Dan Balz, a national political correspondent for The Washington Post, suggested that this year’s big domestic issues appear to be immigration, health care, and the economy. He said most of the candidates don’t seem to be inspired by the education issue.

Talking about “education is a duty and not a passion for most of these candidates,” Balz said.

But Marc Lampkin, the national political director for ED in ‘08, said that a number of presidential candidates, including Sen. Barack Obama, D-Ill., and Sen. Joseph R. Biden Jr., D-Del., have introduced “substantial, substantive” proposals on education, but that few in the national media have paid attention.

“Things are being said, but no one is talking about them,” Lampkin said. He said the media has largely been willing to accept candidates’ proposals at face value, instead of pushing them for specifics. To illustrate the point, he noted that during one Democratic debate, a question on education asked candidates to name a favorite teacher.

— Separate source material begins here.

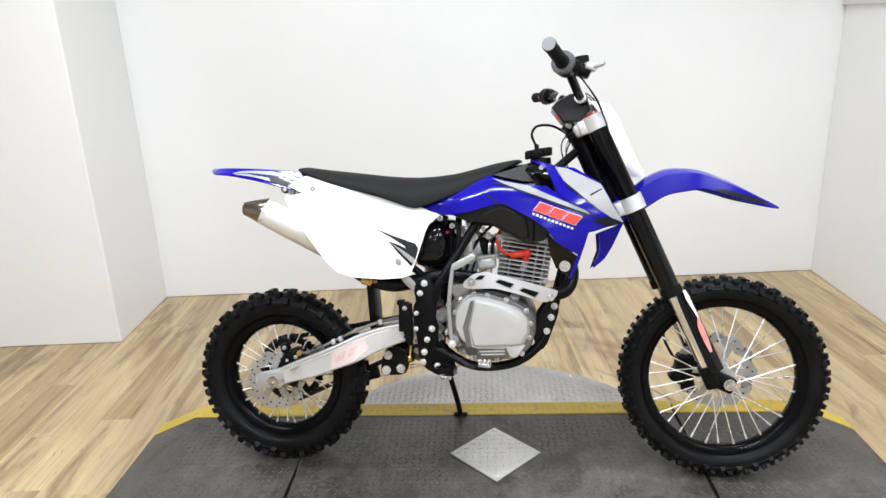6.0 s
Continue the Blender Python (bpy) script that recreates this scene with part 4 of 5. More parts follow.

Lampkin, whose organization has encouraged candidates to address issues including incentives for teachers, extended learning time, and rigorous, more uniform state educational standards, said ED in ’08 may have “underestimated” the extent to which negative views of the federal No Child Left Behind Act would dominate the discussion of education issues in the campaign.

He said that because the two parties’ nomination campaigns began as wide-open contests, with no clear frontrunner in either party, candidates were quick to bash the No Child Left Behind law because that rhetoric plays well with each party’s base.

“Democrats don’t want to talk about [education] because of special interests” Lampkin said in an interview. “The [National Education Association] in particular has a disproportionate impact on the thinking of political candidates in the Democratic Party. They have a paralyzing effect and create unnatural barriers to reform. … The Republicans have a similar problem. … The conservative mantra is that education is a local issue.”

The forum itself didn’t draw a large crowd, although heavy rain last night in Manchester may had a lot to do with the relatively small turnout. About 25 people showed up for the event, including a handful of students from Saint Anselm College.

Other forum participants included Carl Cameron, the chief political correspondent of Fox News, Sue Casey, the director of the Campaign 2008: Campus Voices Project at Harvard University’s Institute of Politics, and Walter Shapiro, the Washington bureau chief of Salon.com.